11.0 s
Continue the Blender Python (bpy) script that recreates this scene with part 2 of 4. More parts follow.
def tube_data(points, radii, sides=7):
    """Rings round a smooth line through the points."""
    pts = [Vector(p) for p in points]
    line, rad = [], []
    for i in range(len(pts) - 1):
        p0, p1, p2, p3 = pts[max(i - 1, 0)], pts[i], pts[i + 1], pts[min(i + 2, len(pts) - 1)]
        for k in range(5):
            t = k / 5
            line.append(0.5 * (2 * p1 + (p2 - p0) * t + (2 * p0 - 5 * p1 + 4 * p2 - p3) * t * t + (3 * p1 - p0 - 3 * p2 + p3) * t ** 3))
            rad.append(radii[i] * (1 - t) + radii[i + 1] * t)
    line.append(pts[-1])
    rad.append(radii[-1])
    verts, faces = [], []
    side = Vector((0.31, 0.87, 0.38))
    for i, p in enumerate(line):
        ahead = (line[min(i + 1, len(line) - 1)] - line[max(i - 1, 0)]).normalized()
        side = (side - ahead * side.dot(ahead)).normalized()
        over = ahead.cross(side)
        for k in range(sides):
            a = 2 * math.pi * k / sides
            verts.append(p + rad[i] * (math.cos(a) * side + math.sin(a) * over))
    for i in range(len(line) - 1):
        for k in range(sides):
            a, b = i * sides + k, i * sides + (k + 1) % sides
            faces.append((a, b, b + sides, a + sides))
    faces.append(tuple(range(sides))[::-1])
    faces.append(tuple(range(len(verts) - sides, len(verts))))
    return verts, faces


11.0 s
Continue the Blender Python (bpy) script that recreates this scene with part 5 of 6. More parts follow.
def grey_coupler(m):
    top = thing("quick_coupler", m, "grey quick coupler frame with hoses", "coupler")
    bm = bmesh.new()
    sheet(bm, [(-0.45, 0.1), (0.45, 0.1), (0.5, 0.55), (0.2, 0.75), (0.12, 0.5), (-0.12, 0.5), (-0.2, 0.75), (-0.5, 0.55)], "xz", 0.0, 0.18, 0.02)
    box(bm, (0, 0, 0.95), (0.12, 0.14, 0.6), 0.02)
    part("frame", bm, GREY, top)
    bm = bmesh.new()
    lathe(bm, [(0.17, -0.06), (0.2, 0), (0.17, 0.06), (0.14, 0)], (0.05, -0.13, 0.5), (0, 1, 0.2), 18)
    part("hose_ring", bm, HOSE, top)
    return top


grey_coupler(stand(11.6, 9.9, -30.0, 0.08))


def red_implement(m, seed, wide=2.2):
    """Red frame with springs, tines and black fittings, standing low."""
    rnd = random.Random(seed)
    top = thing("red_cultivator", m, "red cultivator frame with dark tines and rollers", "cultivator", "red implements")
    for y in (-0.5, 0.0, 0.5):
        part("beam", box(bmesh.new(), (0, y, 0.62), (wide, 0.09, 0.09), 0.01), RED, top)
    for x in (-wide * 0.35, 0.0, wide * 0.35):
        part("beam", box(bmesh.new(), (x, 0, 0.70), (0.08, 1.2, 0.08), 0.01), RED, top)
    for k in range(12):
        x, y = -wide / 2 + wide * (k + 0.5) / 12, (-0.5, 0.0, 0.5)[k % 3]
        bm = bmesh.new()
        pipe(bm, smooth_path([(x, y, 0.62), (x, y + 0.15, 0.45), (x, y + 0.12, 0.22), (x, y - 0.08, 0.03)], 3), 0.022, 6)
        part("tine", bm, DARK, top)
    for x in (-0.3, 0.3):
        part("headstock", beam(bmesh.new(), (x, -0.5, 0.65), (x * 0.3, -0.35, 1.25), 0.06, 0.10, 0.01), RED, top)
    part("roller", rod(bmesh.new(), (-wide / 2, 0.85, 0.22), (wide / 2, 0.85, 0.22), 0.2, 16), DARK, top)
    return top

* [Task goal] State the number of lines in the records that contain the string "recreates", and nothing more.

* [Output of the task] 2